“Instead of putting labels on it, Richard just saw himself as a sexualized creature, who wasn’t afraid of exploration and experimentation,” she said. “And in the ’70s, of course, we were all doing it.”
Most of Pryor’s hookups with men, Jennifer said, were one-off encounters — often with men who were considered straight — and that’s likely what happened with him and Brando. “Knowing Richard, it was a one-off thing,” she said, suggesting they probably fooled around after a night dancing, hanging out, and doing drugs. Jennifer said that back in the day, she just looked at it as “boys being boys.” “Richard and I had threesomes,” she added. “Not with any men, because he said he’d get jealous.”
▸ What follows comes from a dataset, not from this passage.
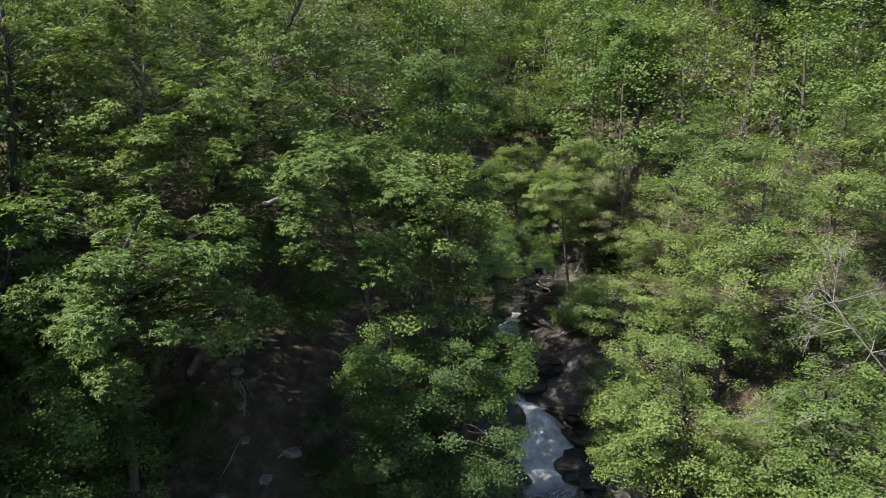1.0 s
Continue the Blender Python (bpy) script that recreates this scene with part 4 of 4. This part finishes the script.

Jennifer, who was married to Richard twice, from 1981 to 1982 and from 2001 until his death in 2005, is publishing his diaries through Rare Bird Books this October. They’ll offer a rare look inside Pryor’s private life and his thoughts on sexuality. The issue comes up in some of his earlier comedy material, and in his memoir
Pryor Convictions, which he co-wrote with Tom Gold and is being
republished this March by Rare Bird (the publisher will also release a collection of his set lists with his accompanying notes next spring). But in the diaries, the comedian goes into far more detail on his personal life. “He really discusses his bisexuality in a very nuanced and profound way,” Jennifer said. “I should say his bisexual experiences. He didn’t consider himself bisexual, but he was very open about his sexuality and never put a label on it.”
A lot of that experimentation, Jennifer pointed out, took place in the 1970s, before AIDS, and when “the coke was still good, and the quaaludes were abundant, and there was a feeling that you’re just allowed.” Richard was a pioneer in that revolution, to an extent. In his early material, Richard discussed gay rights “and was way ahead of his time,” Jennifer added, but he definitely “had bad moments.”